A seemingly interesting (easy?) problem came to mind and I thought it would be nice to ask your opinion about it.
Suppose we are going to arrange numbers $0$ to $n$ in a row in such a way that the sum of the difference between adjacent numbers is max. How could we accomplish this? How could we determine the maximum sum of the difference? How about the minimum?
As an example let us take the numbers $0,1,2,3,4$. Let us look at some arrangements:
$0,1,2,3,4$; the difference between the adjacent numbers are $1,1,1,1$ so the sum is $4$
$1,3,4,0,2$; the difference between the adjacent numbers are $2,1,4,2$ so the sum is $9$
$1,4,0,3,2$; the difference between the adjacent numbers are $3,4,3,1$ so the sum is $11$
$3,0,4,1,2$; the difference between the adjacent numbers are $3,4,3,1$ so the sum is $11$
I figured that the arrangement that will give us the minimum sum is the arrangement $1,2,3,…,n$ because all the difference would just be $1$ and their sum is $n-1$.

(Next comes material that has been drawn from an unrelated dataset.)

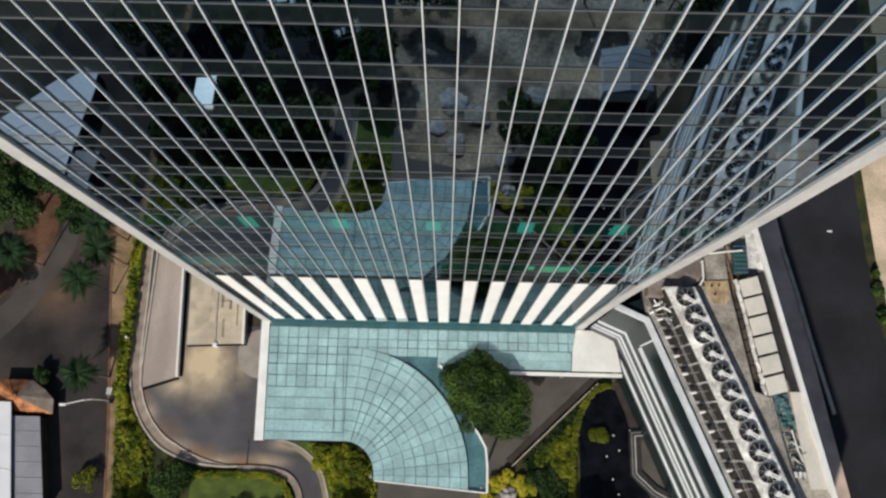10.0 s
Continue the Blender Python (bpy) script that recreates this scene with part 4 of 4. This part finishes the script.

I think the maximum sum can be attained by arranging the numbers in the following way:
Place the number $n$ between $0$ and $1$. Then place $n-1$ next to $0$ and $n-2$ next to $1$ and so on.
An additional question, if we already know the minimum and maximum would it be possible to always get an arrangement that will give a sum for all the values between the minimum and the maximum? I tried it with $0,1,2,3$ and I was able to find arrangements for all the values between $3$ and $7$.
Maybe this problem has been asked before but I can't find it on the net. Any ideas? Thanks!
Best Answer
I have an idea how to obtain an upper bound which seems to be good. We have to estimate from above the sum $S=\sum_{i=1}^n |a_i-a_{i-1}|$ where the sequence $a_0,\dots, a_n$ is a permutation of the sequence $0,1,\dots,n$. When we open the moduli in the expression for $S$, we obtain $S=\sum_{i=0}^n\varepsilon_i a_i$, where $\sum_{i=0}^n\varepsilon_i=0$ and $\varepsilon_i\in\{-1,1\}$ for $i=0$ or $i=n$ and $\varepsilon_i\in\{-2,0,2\}$ for $1\le i\le n-1$. Suppose that $n=2k+1$ is odd. Now it seems to be true and easily provable that $S$ have the maximum $(n-1)^2/2-1$ when the $\varepsilon$-coefficients at the numbers $0,1,\dots,k-1$ are “-2”, at $k+2,k+3,\dots,n$ are “2”, at $k$ is “-1” and at $k+1$ is “1”. The case when $n$ is even can be considered similarly.